#### Given exercise
Reproduce the listing below in full and without alteration, apart from its pictures.

#### Data excerpt
________________________

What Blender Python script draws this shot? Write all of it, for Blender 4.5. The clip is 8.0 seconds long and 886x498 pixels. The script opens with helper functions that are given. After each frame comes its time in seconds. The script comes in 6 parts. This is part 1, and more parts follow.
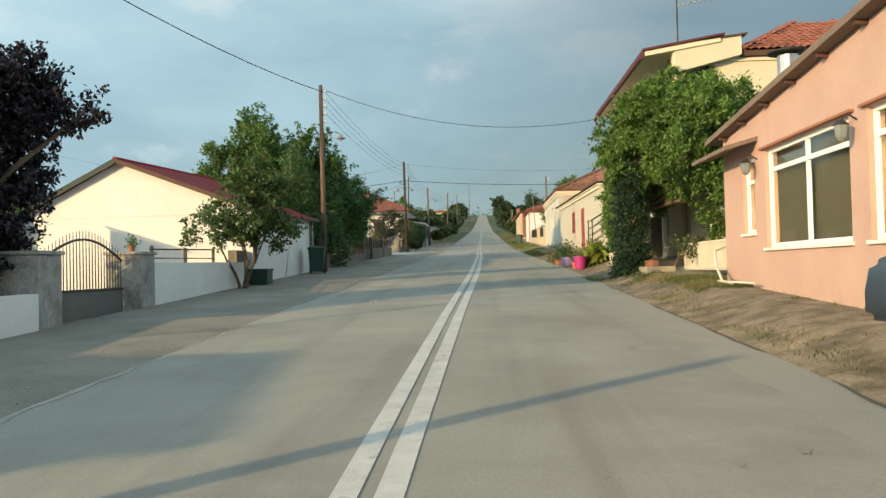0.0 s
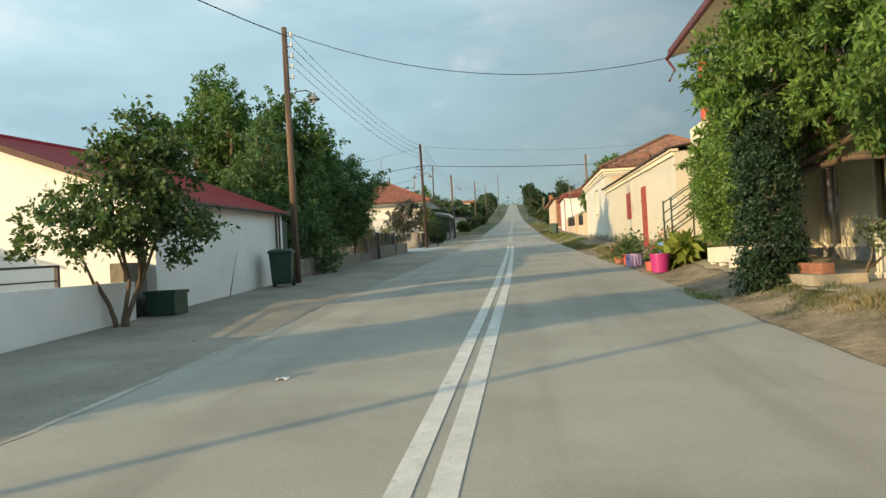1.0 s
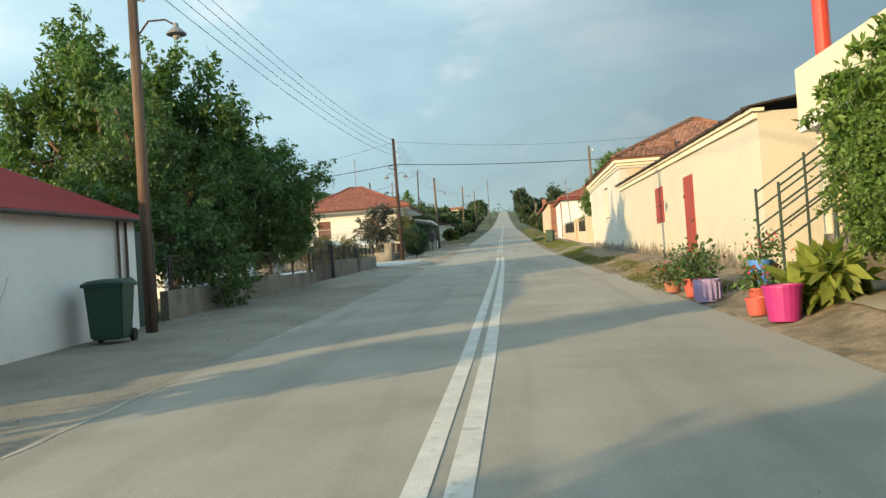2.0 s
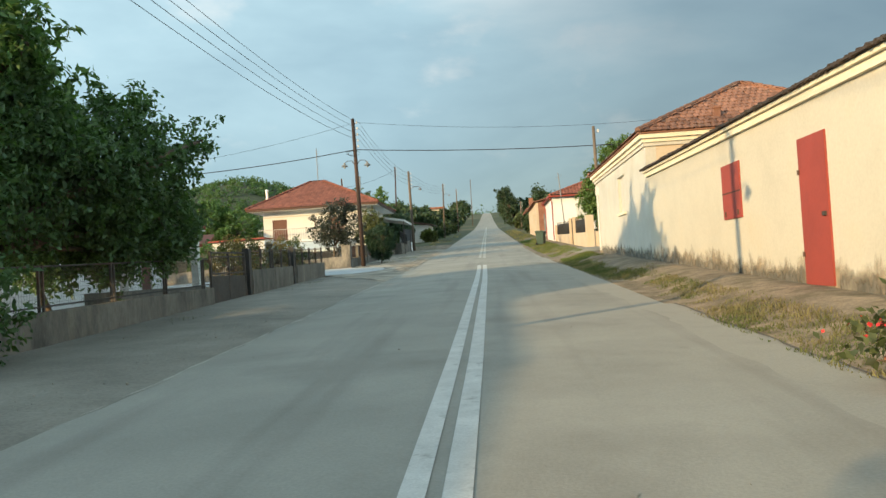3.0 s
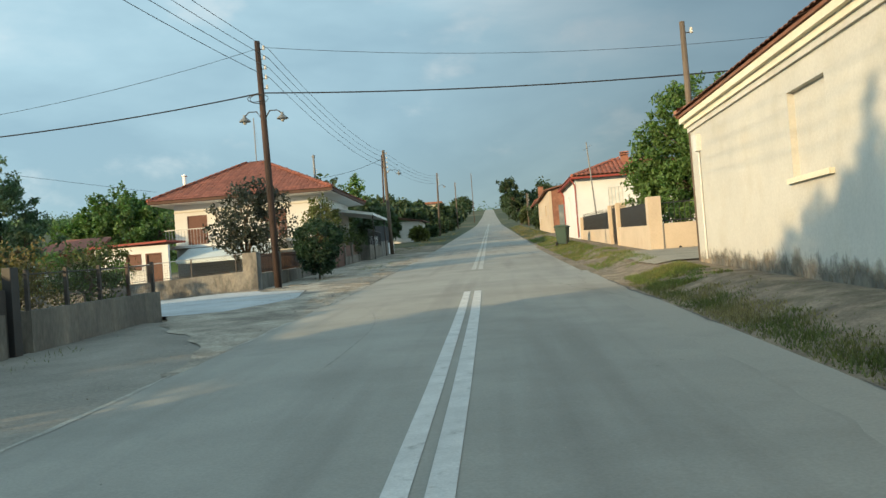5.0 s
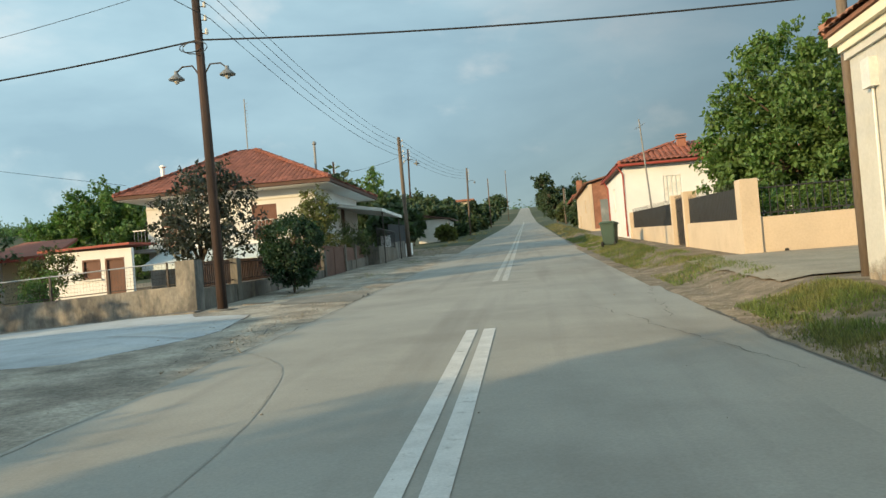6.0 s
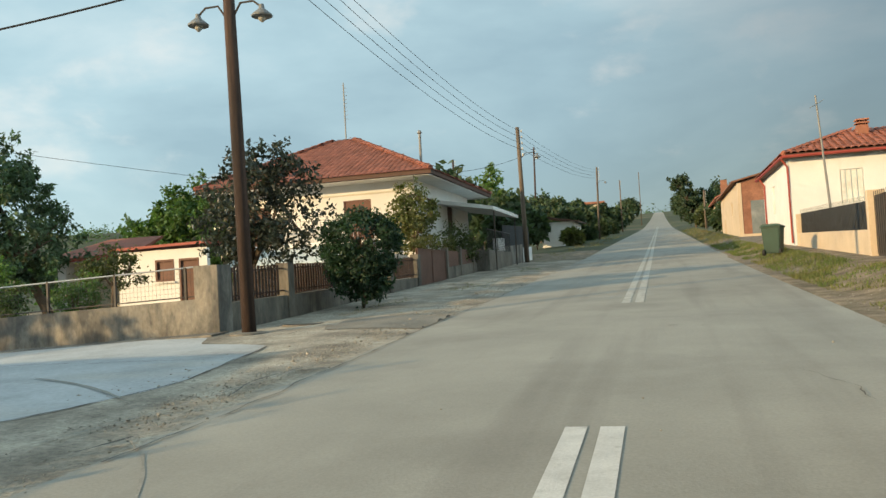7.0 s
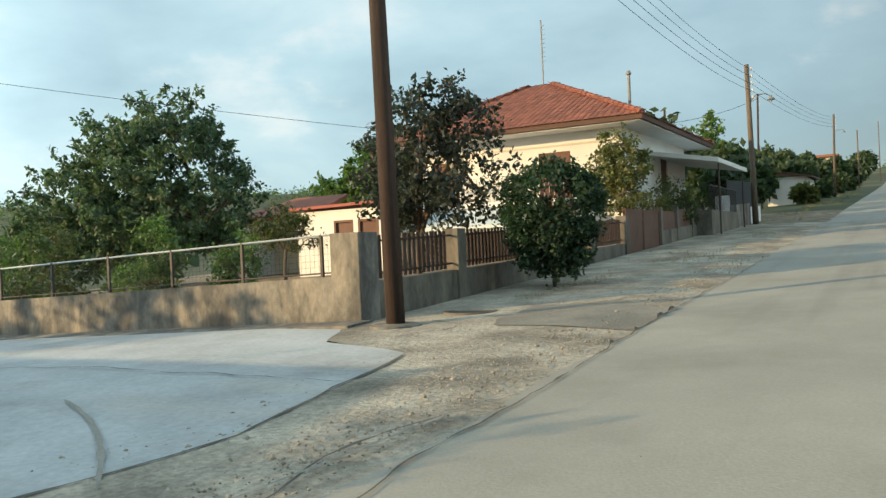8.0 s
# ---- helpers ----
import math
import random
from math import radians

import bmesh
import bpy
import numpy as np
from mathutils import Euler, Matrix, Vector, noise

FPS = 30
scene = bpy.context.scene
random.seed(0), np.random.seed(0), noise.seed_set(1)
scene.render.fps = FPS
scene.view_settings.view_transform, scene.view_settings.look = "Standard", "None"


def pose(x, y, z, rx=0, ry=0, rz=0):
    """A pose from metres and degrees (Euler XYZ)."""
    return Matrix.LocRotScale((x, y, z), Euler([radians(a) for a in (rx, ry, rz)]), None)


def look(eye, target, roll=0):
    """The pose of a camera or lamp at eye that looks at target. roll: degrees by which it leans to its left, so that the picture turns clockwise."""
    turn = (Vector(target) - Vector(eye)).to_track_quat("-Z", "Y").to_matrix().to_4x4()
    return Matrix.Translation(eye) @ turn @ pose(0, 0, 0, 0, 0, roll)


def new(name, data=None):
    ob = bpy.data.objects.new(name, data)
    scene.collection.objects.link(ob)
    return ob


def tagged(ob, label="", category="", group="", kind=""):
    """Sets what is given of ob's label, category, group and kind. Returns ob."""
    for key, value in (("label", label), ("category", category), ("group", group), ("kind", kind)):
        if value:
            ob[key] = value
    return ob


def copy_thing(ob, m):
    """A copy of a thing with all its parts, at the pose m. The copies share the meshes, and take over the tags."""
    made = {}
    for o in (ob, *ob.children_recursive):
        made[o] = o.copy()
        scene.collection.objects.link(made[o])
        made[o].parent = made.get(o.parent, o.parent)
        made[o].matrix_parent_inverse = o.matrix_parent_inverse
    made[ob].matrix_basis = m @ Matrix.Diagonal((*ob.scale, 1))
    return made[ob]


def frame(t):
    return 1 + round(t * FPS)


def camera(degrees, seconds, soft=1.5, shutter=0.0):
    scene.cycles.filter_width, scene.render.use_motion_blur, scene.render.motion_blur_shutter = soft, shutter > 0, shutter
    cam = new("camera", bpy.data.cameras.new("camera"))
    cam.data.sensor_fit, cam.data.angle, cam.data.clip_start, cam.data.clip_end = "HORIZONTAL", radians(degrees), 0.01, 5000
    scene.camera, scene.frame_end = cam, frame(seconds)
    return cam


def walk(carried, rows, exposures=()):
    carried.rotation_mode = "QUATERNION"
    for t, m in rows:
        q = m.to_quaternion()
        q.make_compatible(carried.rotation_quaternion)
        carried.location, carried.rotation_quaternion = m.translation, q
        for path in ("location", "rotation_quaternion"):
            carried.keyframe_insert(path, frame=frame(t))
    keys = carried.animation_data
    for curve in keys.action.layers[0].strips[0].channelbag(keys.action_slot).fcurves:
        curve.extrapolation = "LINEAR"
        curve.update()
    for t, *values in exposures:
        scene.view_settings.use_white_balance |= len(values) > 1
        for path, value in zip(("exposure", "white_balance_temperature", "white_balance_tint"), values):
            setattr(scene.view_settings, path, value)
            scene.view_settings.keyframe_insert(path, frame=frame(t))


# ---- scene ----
cam = camera(56.7, 8.0, soft=1.45)
PATH = [
    (0, (0.996, 0.047, 0.226), (0.896, 2.044, 0.275), -1.4),
    (0.5, (0.997, 4.416, 0.423), (0.834, 6.409, 0.453), -2.1),
    (1, (0.987, 8.804, 0.614), (0.811, 10.796, 0.645), -3.1),
    (1.5, (1.018, 13.203, 0.807), (0.846, 15.195, 0.853), -3.9),
    (3, (1.008, 26.617, 1.316), (0.895, 28.614, 1.365), -3.6),
    (3.5, (1.021, 31.038, 1.506), (0.919, 33.035, 1.555), -4.2),
    (4, (1.022, 35.277, 1.694), (0.924, 37.274, 1.748), -4.5),
    (5.5, (1.28, 47.03, 2.063), (1.132, 49.024, 2.104), -4.5),
    (6, (1.35, 50.427, 2.193), (1.142, 52.415, 2.241), -4.6),
    (6.5, (1.298, 53.296, 2.288), (0.935, 55.261, 2.371), -3.8),
    (7, (1.134, 55.701, 2.353), (0.62, 57.632, 2.43), -3.3),
    (7.5, (0.736, 57.574, 2.481), (0.027, 59.444, 2.517), -2.8),
    (8, (-0.027, 59.379, 2.574), (-1.001, 61.125, 2.574), -2.6),
]
walk(cam, [(t, look(eye, target, roll)) for t, eye, target, roll in PATH], [(0, 0.30, 6620, 10.5), (0.5, 0.27, 6640, 10.5), (1.1, 0.47, 6650, 11), (1.7, 0.58, 6620, 11), (3.0, 0.48, 6600, 11), (4.0, 0.27, 6540, 10.5), (5.5, 0.27, 6320, 9.5), (6.5, 0.27, 6700, 11.5), (7.0, 0.27, 6760, 12), (8.0, 0.40, 6750, 12)])

# ---- sky and sun: a low evening sun behind and to the left, thin cloud ahead ----
SUN_EL, SUN_AZ = 12.2, 45.0          # light runs towards +x +y
world = bpy.data.worlds.new("evening_sky")
scene.world = world
world.use_nodes = True
wn, wl = world.node_tree.nodes, world.node_tree.links
wn.clear()


def wnode(kind, **values):
    n = wn.new(kind)
    for key, value in values.items():
        n.inputs[key].default_value = value
    return n


sky = wnode("ShaderNodeTexSky")
sky.sky_type, sky.sun_disc = "NISHITA", False
sky.sun_elevation, sky.sun_rotation = radians(SUN_EL), radians(180 + SUN_AZ)
sky.air_density, sky.dust_density = 1.0, 2.0
coord = wnode("ShaderNodeTexCoord")
stretch = wnode("ShaderNodeMapping", Scale=(1.0, 1.0, 2.6), Location=(3.1, 1.7, 0.4))
clouds = wnode("ShaderNodeTexNoise", Scale=2.1, Detail=7.0, Roughness=0.52, Distortion=0.25)
wl.new(coord.outputs["Generated"], stretch.inputs["Vector"])
wl.new(stretch.outputs["Vector"], clouds.inputs["Vector"])
cloud_ramp = wnode("ShaderNodeValToRGB")
cr = cloud_ramp.color_ramp
cr.elements[0].position, cr.elements[0].color = 0.38, (0.175, 0.275, 0.325, 1)
cr.elements[1].position, cr.elements[1].color = 0.76, (0.44, 0.52, 0.53, 1)
mid = cr.elements.new(0.54)
mid.color = (0.25, 0.37, 0.414, 1)
wl.new(clouds.outputs["Fac"], cloud_ramp.inputs["Fac"])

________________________

#### Solved exercise
What Blender Python script draws this shot? Write all of it, for Blender 4.5. The clip is 8.0 seconds long and 886x498 pixels. The script opens with helper functions that are given. After each frame comes its time in seconds. The script comes in 6 parts. This is part 1, and more parts follow.
0.0 s
1.0 s
2.0 s
3.0 s
5.0 s
6.0 s
7.0 s
8.0 s
# ---- helpers ----
import math
import random
from math import radians

import bmesh
import bpy
import numpy as np
from mathutils import Euler, Matrix, Vector, noise

FPS = 30
scene = bpy.context.scene
random.seed(0), np.random.seed(0), noise.seed_set(1)
scene.render.fps = FPS
scene.view_settings.view_transform, scene.view_settings.look = "Standard", "None"


def pose(x, y, z, rx=0, ry=0, rz=0):
    """A pose from metres and degrees (Euler XYZ)."""
    return Matrix.LocRotScale((x, y, z), Euler([radians(a) for a in (rx, ry, rz)]), None)


def look(eye, target, roll=0):
    """The pose of a camera or lamp at eye that looks at target. roll: degrees by which it leans to its left, so that the picture turns clockwise."""
    turn = (Vector(target) - Vector(eye)).to_track_quat("-Z", "Y").to_matrix().to_4x4()
    return Matrix.Translation(eye) @ turn @ pose(0, 0, 0, 0, 0, roll)


def new(name, data=None):
    ob = bpy.data.objects.new(name, data)
    scene.collection.objects.link(ob)
    return ob


def tagged(ob, label="", category="", group="", kind=""):
    """Sets what is given of ob's label, category, group and kind. Returns ob."""
    for key, value in (("label", label), ("category", category), ("group", group), ("kind", kind)):
        if value:
            ob[key] = value
    return ob


def copy_thing(ob, m):
    """A copy of a thing with all its parts, at the pose m. The copies share the meshes, and take over the tags."""
    made = {}
    for o in (ob, *ob.children_recursive):
        made[o] = o.copy()
        scene.collection.objects.link(made[o])
        made[o].parent = made.get(o.parent, o.parent)
        made[o].matrix_parent_inverse = o.matrix_parent_inverse
    made[ob].matrix_basis = m @ Matrix.Diagonal((*ob.scale, 1))
    return made[ob]


def frame(t):
    return 1 + round(t * FPS)


def camera(degrees, seconds, soft=1.5, shutter=0.0):
    scene.cycles.filter_width, scene.render.use_motion_blur, scene.render.motion_blur_shutter = soft, shutter > 0, shutter
    cam = new("camera", bpy.data.cameras.new("camera"))
    cam.data.sensor_fit, cam.data.angle, cam.data.clip_start, cam.data.clip_end = "HORIZONTAL", radians(degrees), 0.01, 5000
    scene.camera, scene.frame_end = cam, frame(seconds)
    return cam


def walk(carried, rows, exposures=()):
    carried.rotation_mode = "QUATERNION"
    for t, m in rows:
        q = m.to_quaternion()
        q.make_compatible(carried.rotation_quaternion)
        carried.location, carried.rotation_quaternion = m.translation, q
        for path in ("location", "rotation_quaternion"):
            carried.keyframe_insert(path, frame=frame(t))
    keys = carried.animation_data
    for curve in keys.action.layers[0].strips[0].channelbag(keys.action_slot).fcurves:
        curve.extrapolation = "LINEAR"
        curve.update()
    for t, *values in exposures:
        scene.view_settings.use_white_balance |= len(values) > 1
        for path, value in zip(("exposure", "white_balance_temperature", "white_balance_tint"), values):
            setattr(scene.view_settings, path, value)
            scene.view_settings.keyframe_insert(path, frame=frame(t))


# ---- scene ----
cam = camera(56.7, 8.0, soft=1.45)
PATH = [
    (0, (0.996, 0.047, 0.226), (0.896, 2.044, 0.275), -1.4),
    (0.5, (0.997, 4.416, 0.423), (0.834, 6.409, 0.453), -2.1),
    (1, (0.987, 8.804, 0.614), (0.811, 10.796, 0.645), -3.1),
    (1.5, (1.018, 13.203, 0.807), (0.846, 15.195, 0.853), -3.9),
    (3, (1.008, 26.617, 1.316), (0.895, 28.614, 1.365), -3.6),
    (3.5, (1.021, 31.038, 1.506), (0.919, 33.035, 1.555), -4.2),
    (4, (1.022, 35.277, 1.694), (0.924, 37.274, 1.748), -4.5),
    (5.5, (1.28, 47.03, 2.063), (1.132, 49.024, 2.104), -4.5),
    (6, (1.35, 50.427, 2.193), (1.142, 52.415, 2.241), -4.6),
    (6.5, (1.298, 53.296, 2.288), (0.935, 55.261, 2.371), -3.8),
    (7, (1.134, 55.701, 2.353), (0.62, 57.632, 2.43), -3.3),
    (7.5, (0.736, 57.574, 2.481), (0.027, 59.444, 2.517), -2.8),
    (8, (-0.027, 59.379, 2.574), (-1.001, 61.125, 2.574), -2.6),
]
walk(cam, [(t, look(eye, target, roll)) for t, eye, target, roll in PATH], [(0, 0.30, 6620, 10.5), (0.5, 0.27, 6640, 10.5), (1.1, 0.47, 6650, 11), (1.7, 0.58, 6620, 11), (3.0, 0.48, 6600, 11), (4.0, 0.27, 6540, 10.5), (5.5, 0.27, 6320, 9.5), (6.5, 0.27, 6700, 11.5), (7.0, 0.27, 6760, 12), (8.0, 0.40, 6750, 12)])

# ---- sky and sun: a low evening sun behind and to the left, thin cloud ahead ----
SUN_EL, SUN_AZ = 12.2, 45.0          # light runs towards +x +y
world = bpy.data.worlds.new("evening_sky")
scene.world = world
world.use_nodes = True
wn, wl = world.node_tree.nodes, world.node_tree.links
wn.clear()


def wnode(kind, **values):
    n = wn.new(kind)
    for key, value in values.items():
        n.inputs[key].default_value = value
    return n


sky = wnode("ShaderNodeTexSky")
sky.sky_type, sky.sun_disc = "NISHITA", False
sky.sun_elevation, sky.sun_rotation = radians(SUN_EL), radians(180 + SUN_AZ)
sky.air_density, sky.dust_density = 1.0, 2.0
coord = wnode("ShaderNodeTexCoord")
stretch = wnode("ShaderNodeMapping", Scale=(1.0, 1.0, 2.6), Location=(3.1, 1.7, 0.4))
clouds = wnode("ShaderNodeTexNoise", Scale=2.1, Detail=7.0, Roughness=0.52, Distortion=0.25)
wl.new(coord.outputs["Generated"], stretch.inputs["Vector"])
wl.new(stretch.outputs["Vector"], clouds.inputs["Vector"])
cloud_ramp = wnode("ShaderNodeValToRGB")
cr = cloud_ramp.color_ramp
cr.elements[0].position, cr.elements[0].color = 0.38, (0.175, 0.275, 0.325, 1)
cr.elements[1].position, cr.elements[1].color = 0.76, (0.44, 0.52, 0.53, 1)
mid = cr.elements.new(0.54)
mid.color = (0.25, 0.37, 0.414, 1)
wl.new(clouds.outputs["Fac"], cloud_ramp.inputs["Fac"])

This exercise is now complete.